Norconex / collector-filesystem

Norconex Filesystem Collector is a flexible crawler for collecting, parsing, and manipulating data ranging from local hard drives to network locations into various data repositories such as search engines.
http://www.norconex.com/collectors/collector-filesystem/
21 stars 13 forks source link

Crawling metadata files which reference external content files #50

Open hpollock opened 5 years ago

hpollock commented 5 years ago

A scenario we're looking to use the Filesystem Collector on is to crawl a collection of textual metadata files on the file system (one file per document) - we can use taggers in the preparsehandlers to extract this text as document metadata. However, each record can (though not always) reference an external file path to the actual document file which we'd want to undergo parsing by the document parser.

Is there an easy way through configuration to route this external document file to the parser for parsing so that the metadata record and document content are effectively combined?

essiembre commented 5 years ago

I do not think there is an out-of-the-box way to do this. If you know your Java, here is a suggestion:

Implement a IFileDocumentProcessor and add it as an entry under <postImportProcessors>.

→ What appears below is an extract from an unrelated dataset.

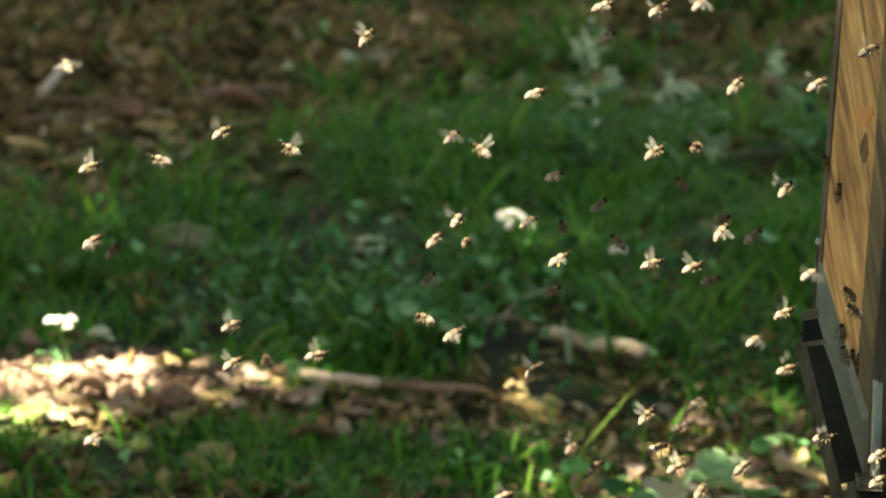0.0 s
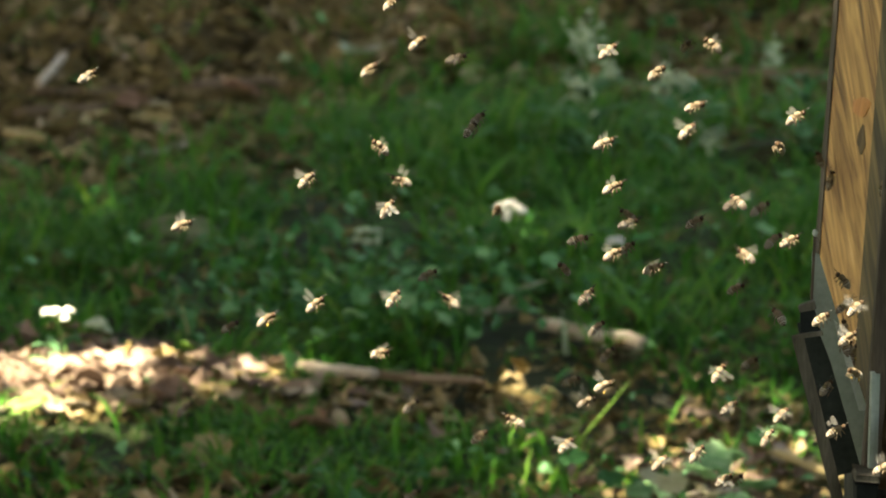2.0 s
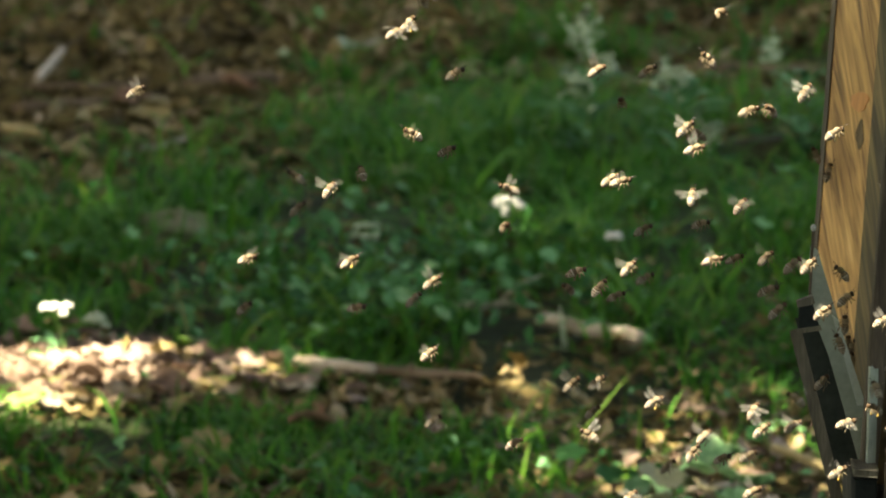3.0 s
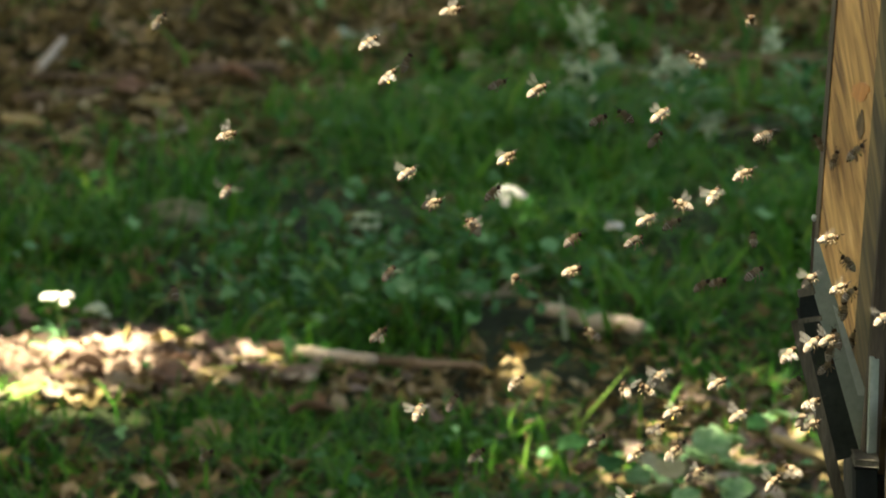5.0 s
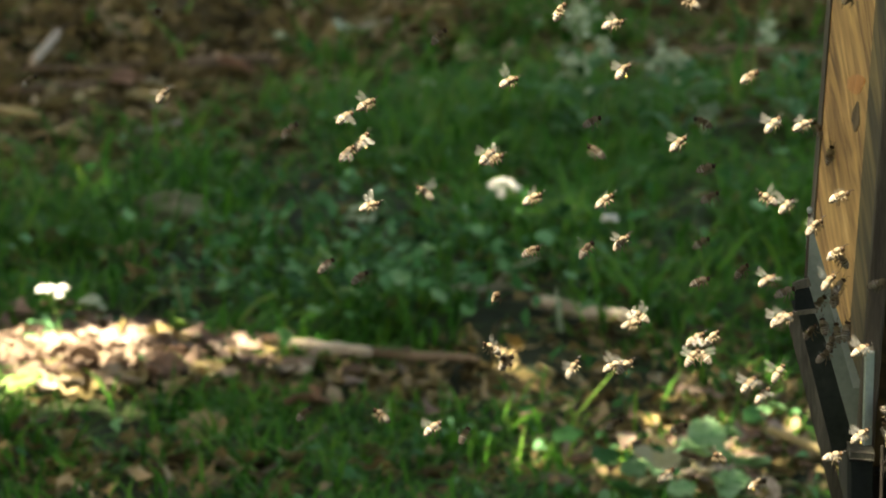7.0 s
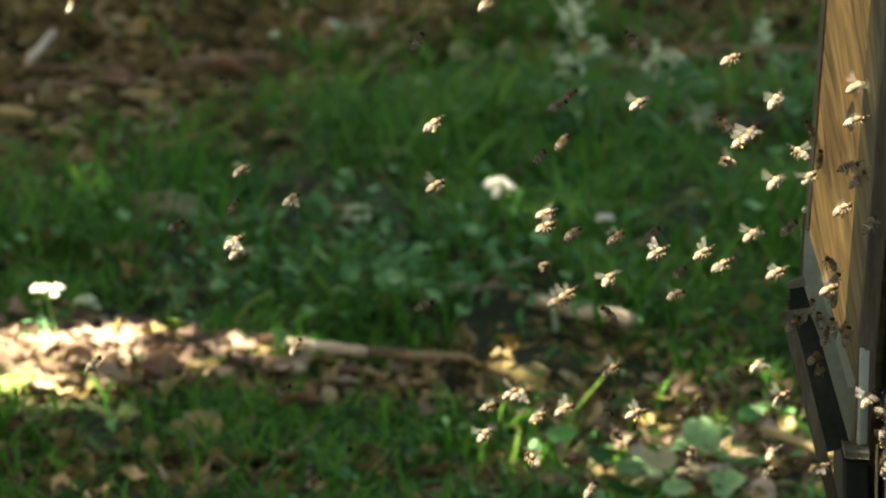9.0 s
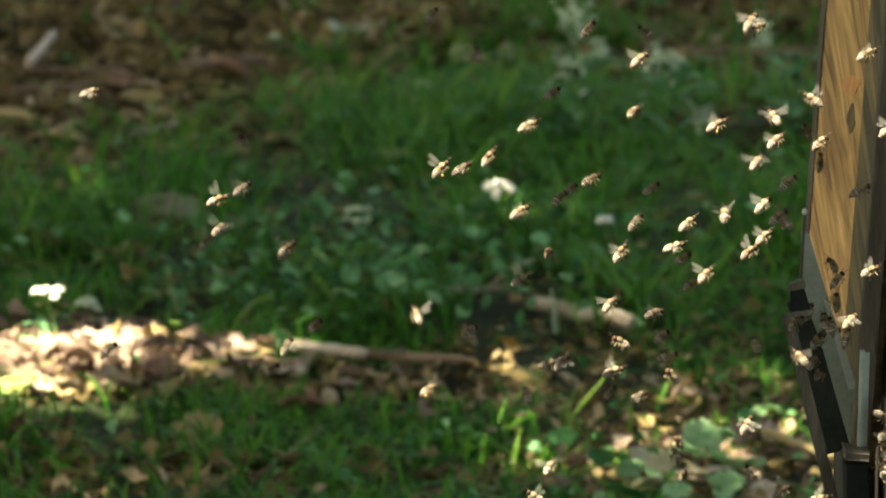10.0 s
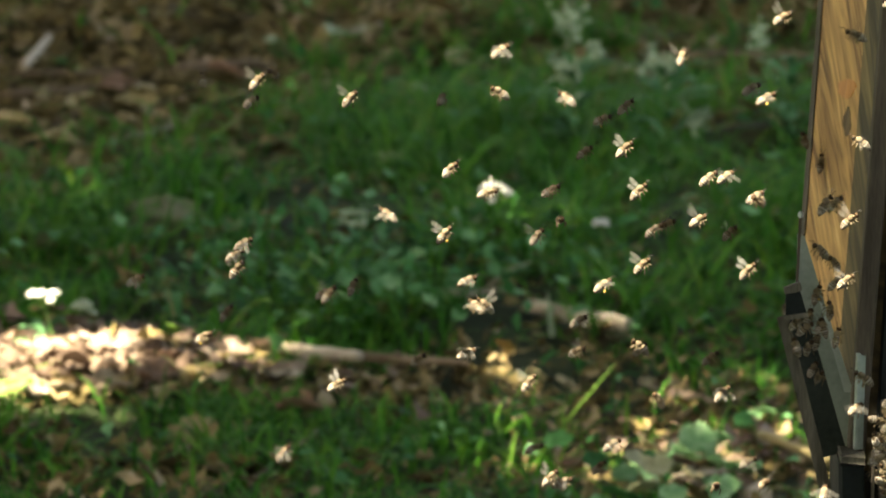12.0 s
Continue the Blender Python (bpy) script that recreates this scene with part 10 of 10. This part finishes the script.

In your document processor, you will have a FileDocument argument that will contain your file metadata and content. Get the path of the child document you want to merge. From that, use the FileSystemManager argument to fetch it and call the Importer module explicitly to parse the target document and merge it yourself. Not the most trivial thing, but that is the only option that comes to mind right now.

hpollock commented 5 years ago

Thanks for the quick response and suggested approach Pascal. We'll try that out.

essiembre commented 4 years ago

I am marking this as a feature request to be able to merge content with another file.